E tateante no mundo hostil, no mundo vário,
Sem outro guia, sem outra alma que o meu poema
Ilumine e engrinalde e o faça extraordinário,
- Um poema em que minh'alma artista ria ou gema -

Vou para além ouvindo uma música nova
Feita de pás de terra a te cair no peito
Como que para pôr o meu amor à prova;

E essa música ouvindo, estranha em seu efeito,
Sinto a luz a morrer e cantarem-lhe à cova
Um funéreo e feral réquiem de luares feito.

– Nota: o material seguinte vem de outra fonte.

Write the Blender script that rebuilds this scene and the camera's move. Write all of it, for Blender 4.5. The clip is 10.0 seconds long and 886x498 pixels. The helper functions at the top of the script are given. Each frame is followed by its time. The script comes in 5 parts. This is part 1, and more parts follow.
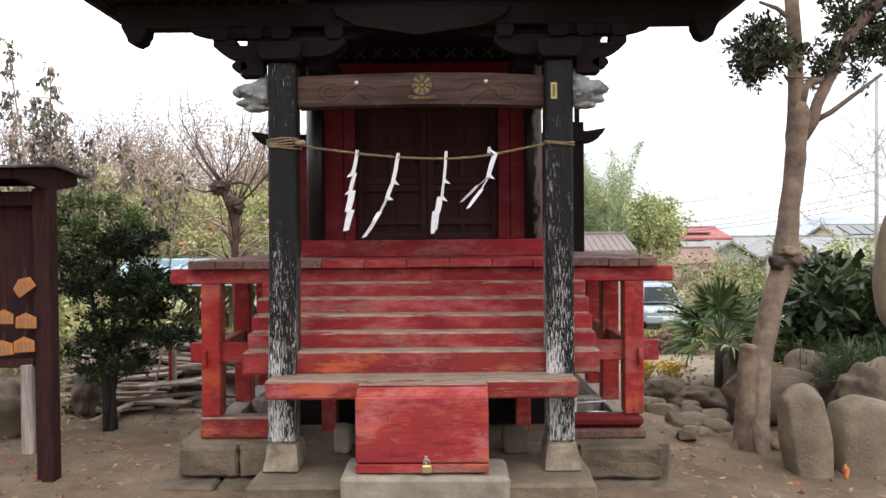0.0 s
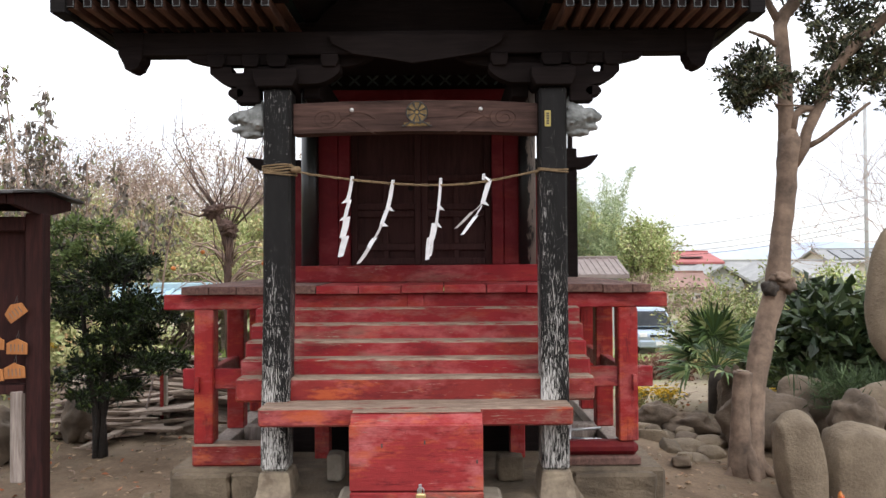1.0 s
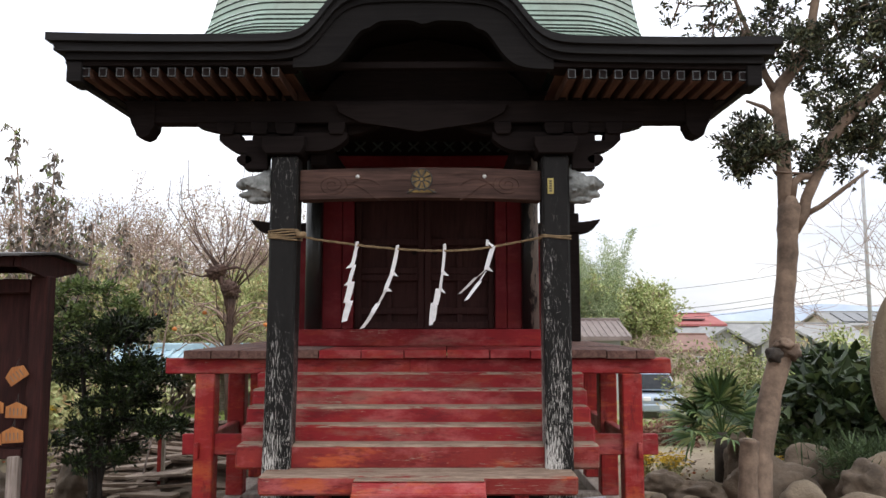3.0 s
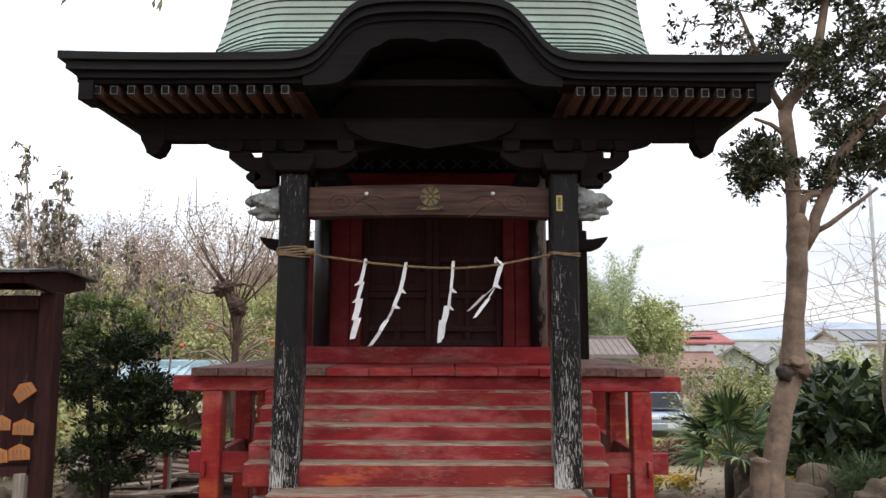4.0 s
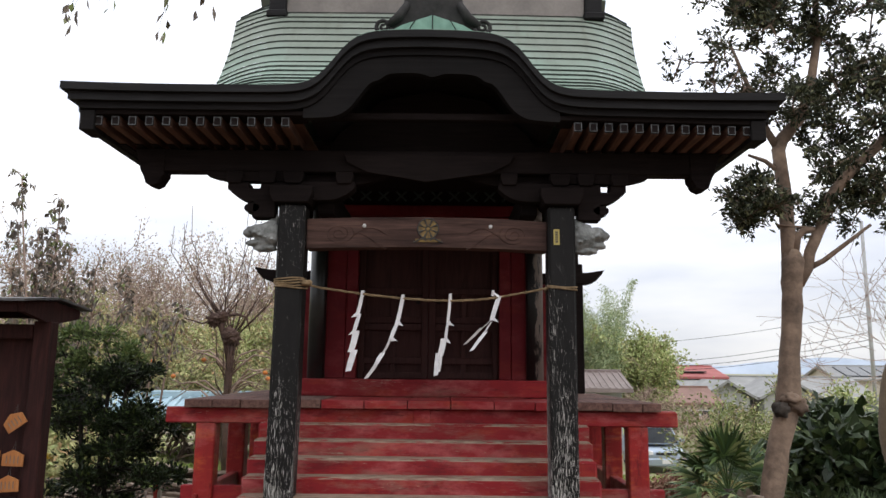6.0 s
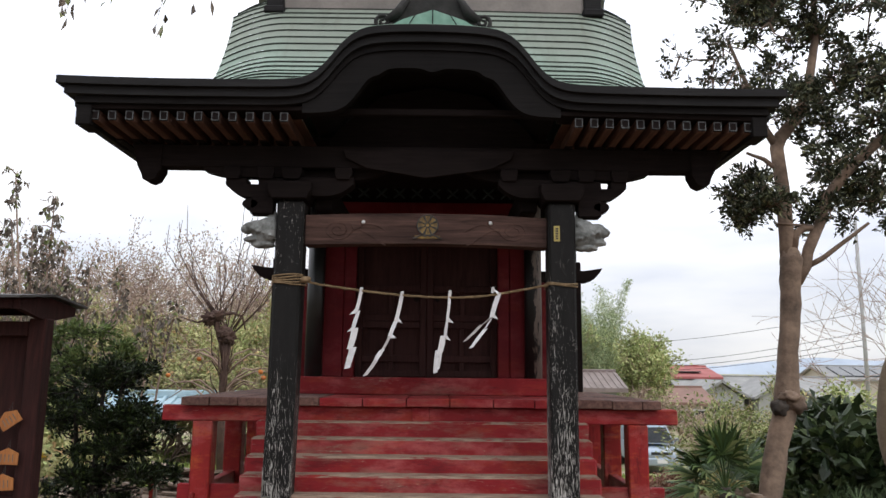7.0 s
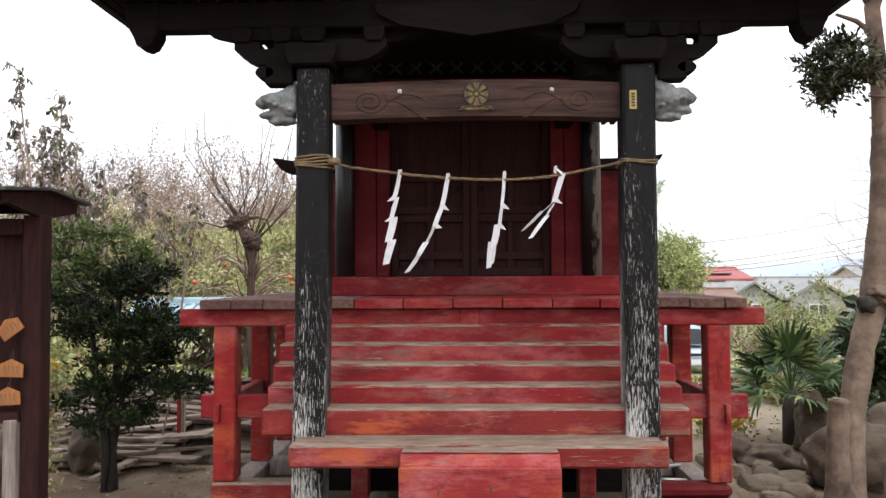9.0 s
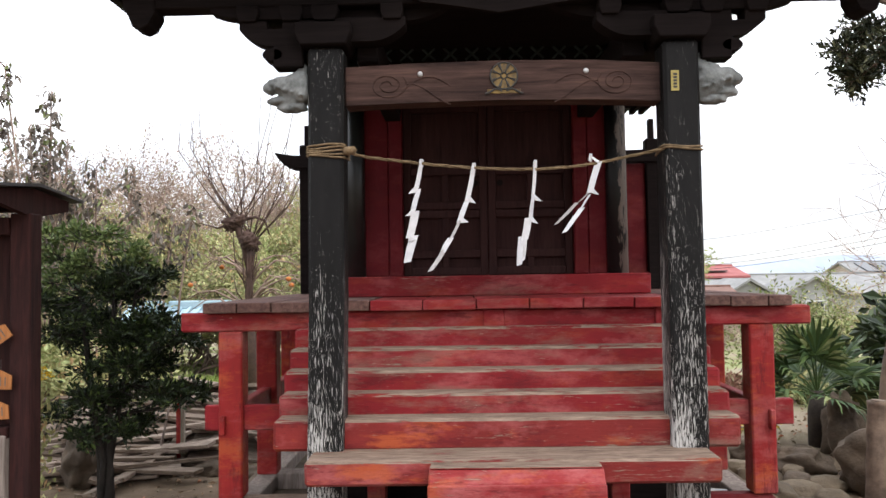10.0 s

Da tríade, o próprio Raimundo Correia (1859-1911) teve sua passagem pelas temáticas Simbolistas, evidenciadas em alguns poemas, como Plenilúnio, Três Estâncias e A Cavalgada, o qual retrato aqui:

A CAVALGADA

A lua banha a solitária estrada...
Silêncio!... Mas além, confuso e brando,
O som longínquo vem se aproximando
Do galopar de estranha cavalgada.

São fidalgos que voltam da caçada;
Vêm alegres, vêm rindo, vêm cantando.
E as trompas a soar vão agitando
O remando da noite embalsamada...

E o bosque estala, move-se, estremece...
Da cavalgada o estrépito que aumenta
Perde-se após no centro da montanha...

E o silêncio outra vez soturno desce...
E límpida, sem mácula, alvacenta
A lua a estrada solitária banha...

Há mais casos de Parnasianos que flertam com a temática Simbolista, inclusive ocasionando a já referida confusão consequente da transição do Parnasianismo para o Simbolismo, no tópico "Augusto dos Anjos e Outros Simbolistas Postos em Outros Movimentos Literários".
Mas o que pergunto aqui, diante do que foi mostrado, é: por que o estilo, cuja preservação estética, política e popular era tão intensa, nunca demonstrou tais feições espirituais, em alto brado, ao invés de negá-las e atacar o movimento pelo qual eles próprios se inclinavam em silêncio? O medo de perder o prestígio é possível, mas este era tão grande que a possibilidade dele não ser abalado e de, por consequência, dar renome aos Simbolistas era grande.
Muitas obras Parnasianas com feitios Simbolistas só foram publicadas após a morte de seus autores, confidenciando, no silêncio funesto e no brado das obras, o temor da conjunção natural Parnasiana-Simbolista, algo que Cruz e Sousa aqui já tinha feito e que, muito antes, Verlaine, na França, havia realizado com sucesso.